The problem: Repeat only the lines from the one containing "Continue the Blender" through the one containing "return arm, jib, main, mrod, jb, jr", exactly as written, both ends included.

Provided material:
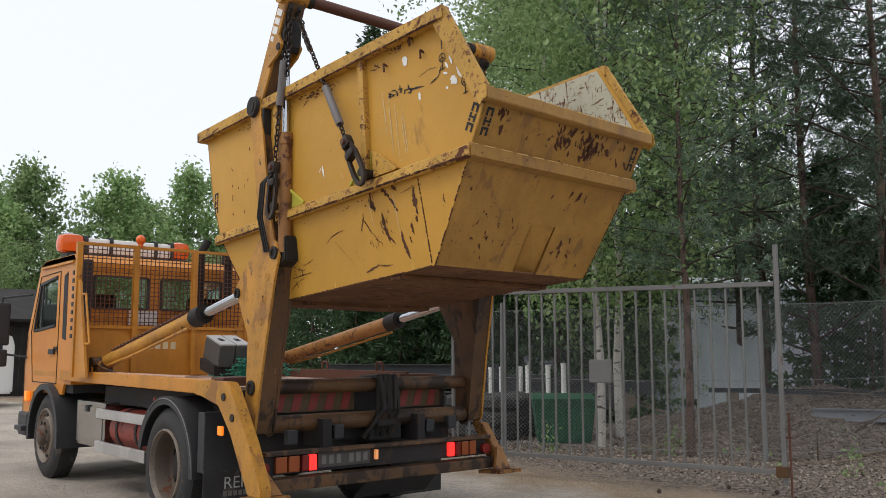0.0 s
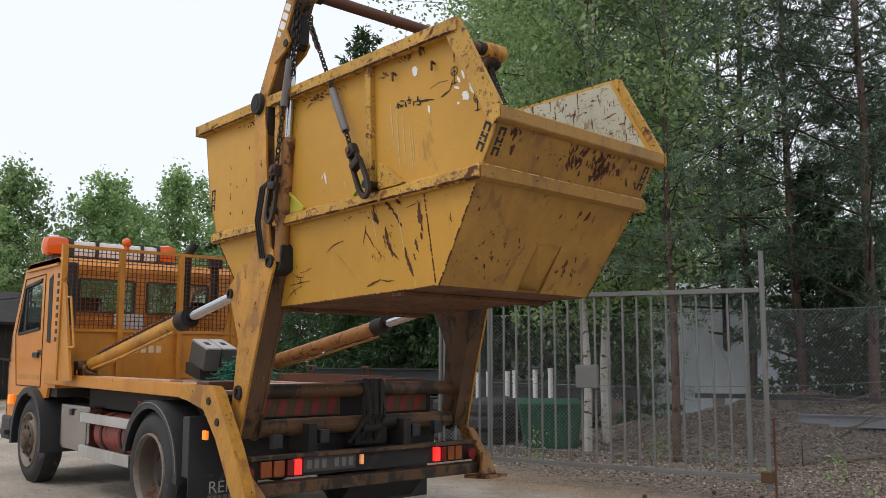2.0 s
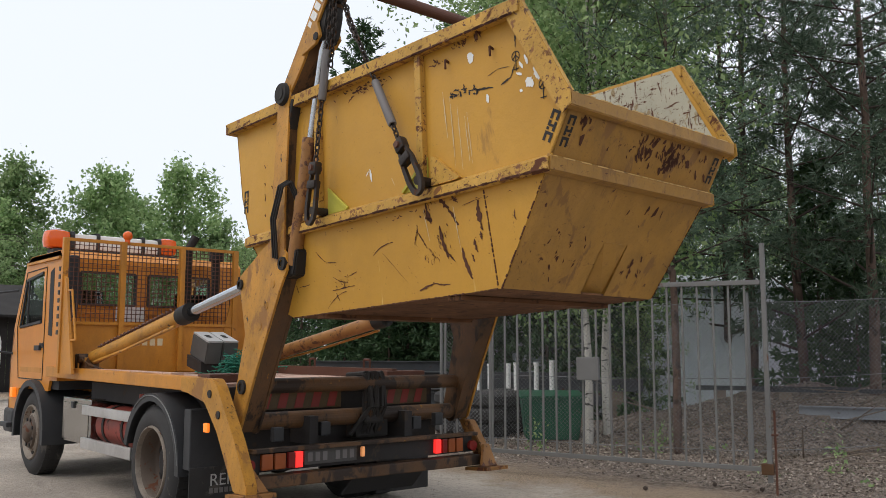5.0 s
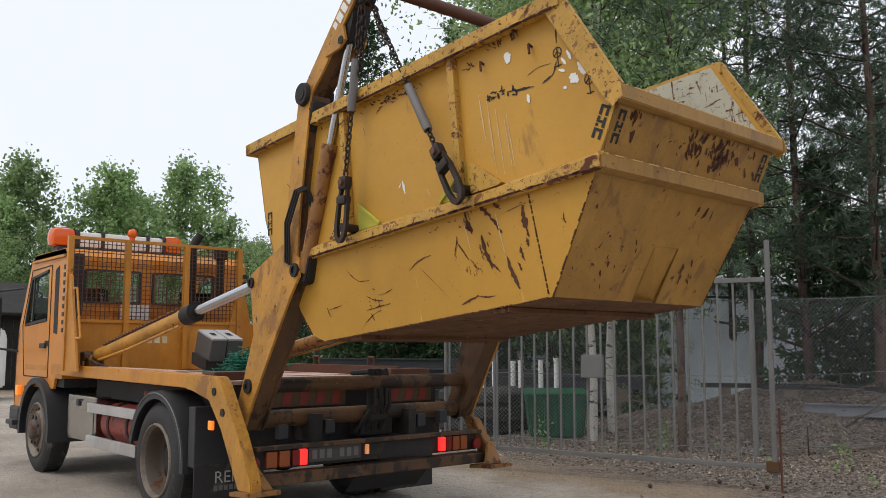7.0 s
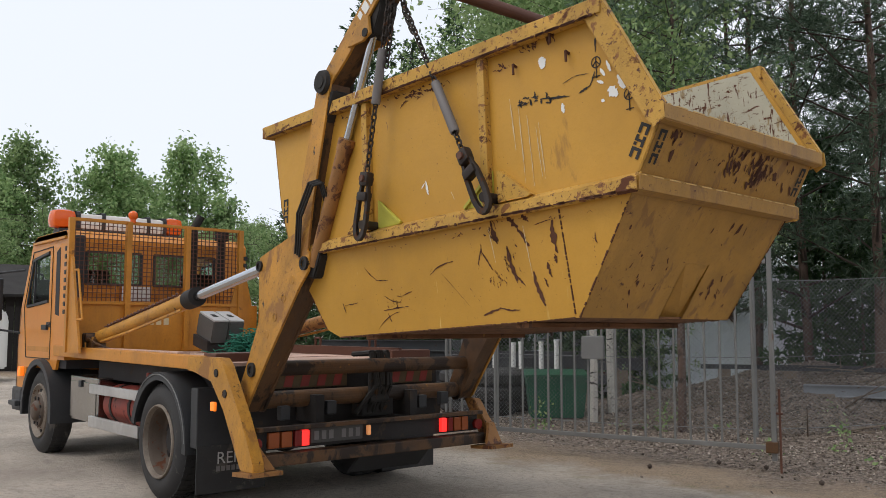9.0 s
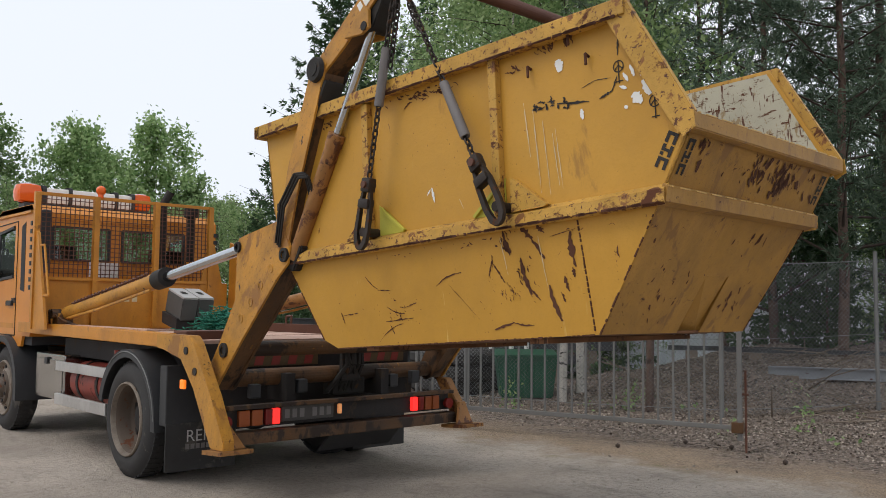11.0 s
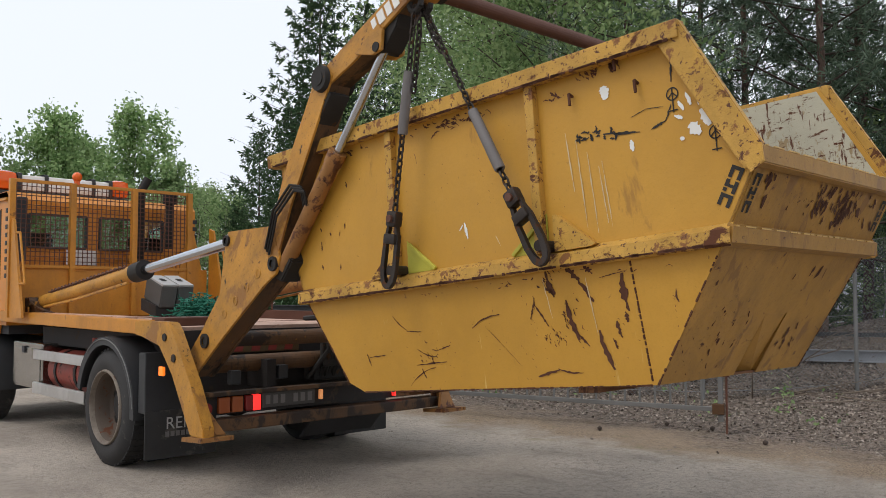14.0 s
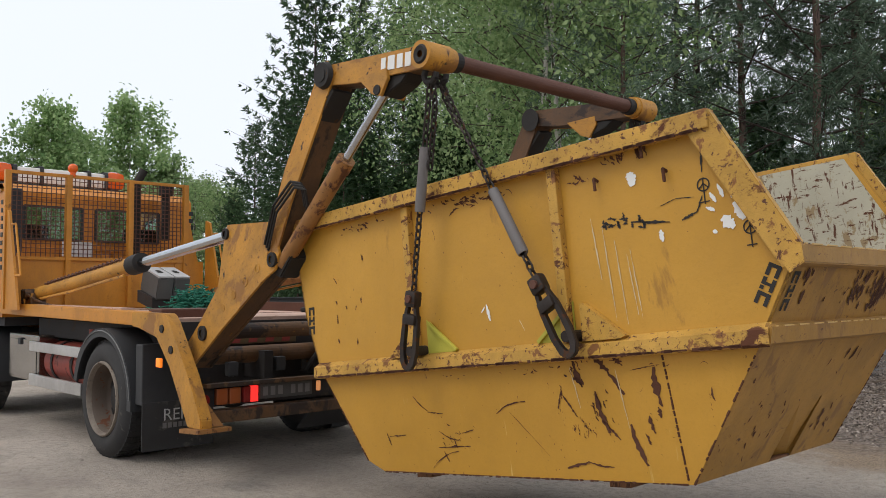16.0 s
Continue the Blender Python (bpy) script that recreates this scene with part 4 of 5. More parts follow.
    tube(bm, [(-sgn * 0.06, -0.07, 0.2), (-sgn * 0.06, -0.09, 1.0), (-sgn * 0.06, -0.085, 2.2)], 0.014)
    part("ram_pipe", bm, M_arm, main)
    bm = B()
    rod(bm, (0, 0, -1.6), (0, 0, 0), 0.042, 18)
    rod(bm, (-0.05, 0, 0), (0.05, 0, 0), 0.06, 14)
    mrod = part("lift_ram_rod", bm, M_chrome, truck, "bright chrome ram rod", smooth=True)
    bm = B()
    rod(bm, (0, 0, 0), (0, 0, 0.9), 0.054, 18)
    rod(bm, (0, 0, 0.84), (0, 0, 0.93), 0.06, 18)
    jb = part("jib_ram_barrel", bm, M_barrel, truck, "rusty orange jib ram barrel", smooth=True)
    bm = B()
    rod(bm, (0, 0, -0.95), (0, 0, 0), 0.028, 16)
    jr = part("jib_ram_rod", bm, M_chrome, truck, "chrome jib ram rod", smooth=True)
    return arm, jib, main, mrod, jb, jr


SIDES = [(lambda x: x, 1), (lambda x: MIRROR - x, -1)]
RIG = [arm_parts(fx, s) for fx, s in SIDES]
for fx, s in SIDES:
    bm = B()
    rod(bm, (fx(-1.12), 2.02, 1.36), (fx(-0.9), 2.02, 1.36), 0.05)
    box(bm, (min(fx(-1.08), fx(-0.92)), 1.93, 1.18), (max(fx(-1.08), fx(-0.92)), 2.11, 1.37), 0.02)
    tube(bm, [(fx(-1.1), 2.1, 1.18), (fx(-1.13), 2.05, 1.4), (fx(-1.05), 1.9, 1.3), (fx(-1.0), 1.6, 1.25)], 0.012)
    part("ram_foot", bm, M_armdark, truck)
bm = B()
rod(bm, (-0.9, -0.02, 0.29), (1.16, -0.02, 0.29), 0.06, 20)
cross_tube = part("arm_cross_tube", bm, M_armdark, truck, "grimy cross tube between the arms")
bm = B()
rod(bm, (-0.9, 0, 0), (1.02, 0, 0), 0.046, 20)
lift_bar = part("lift_bar", bm, M_bar, truck, "rusty round lifting bar")
for x in (-0.985, -0.91, 1.03, 1.105):
    bm = tube(B(), [(x, 0.0, -0.03), (x, 0.035, -0.07), (x, 0.05, -0.105), (x, 0.03, -0.14), (x, -0.01, -0.15), (x, -0.045, -0.125), (x, -0.05, -0.095)], 0.017, 8)
    part("bar_hook", bm, M_grease, lift_bar, "black chain hook")
for x in (-0.82, 0.94):
    bm = lathe(B(), [(x - 0.05, 0.04), (x - 0.05, 0.058), (x + 0.05, 0.058), (x + 0.05, 0.04)], 20)
    part("bar_collar", bm, M_grease, lift_bar)


# ---------- chains: hook end at the lug, on local +z to the bar ----------
HOOKS = {LUGS[0]: (0.91, 1.73), LUGS[1]: (0.985, 1.55)}      # across the bar, chain length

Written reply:
Continue the Blender Python (bpy) script that recreates this scene with part 4 of 5. More parts follow.
    tube(bm, [(-sgn * 0.06, -0.07, 0.2), (-sgn * 0.06, -0.09, 1.0), (-sgn * 0.06, -0.085, 2.2)], 0.014)
    part("ram_pipe", bm, M_arm, main)
    bm = B()
    rod(bm, (0, 0, -1.6), (0, 0, 0), 0.042, 18)
    rod(bm, (-0.05, 0, 0), (0.05, 0, 0), 0.06, 14)
    mrod = part("lift_ram_rod", bm, M_chrome, truck, "bright chrome ram rod", smooth=True)
    bm = B()
    rod(bm, (0, 0, 0), (0, 0, 0.9), 0.054, 18)
    rod(bm, (0, 0, 0.84), (0, 0, 0.93), 0.06, 18)
    jb = part("jib_ram_barrel", bm, M_barrel, truck, "rusty orange jib ram barrel", smooth=True)
    bm = B()
    rod(bm, (0, 0, -0.95), (0, 0, 0), 0.028, 16)
    jr = part("jib_ram_rod", bm, M_chrome, truck, "chrome jib ram rod", smooth=True)
    return arm, jib, main, mrod, jb, jr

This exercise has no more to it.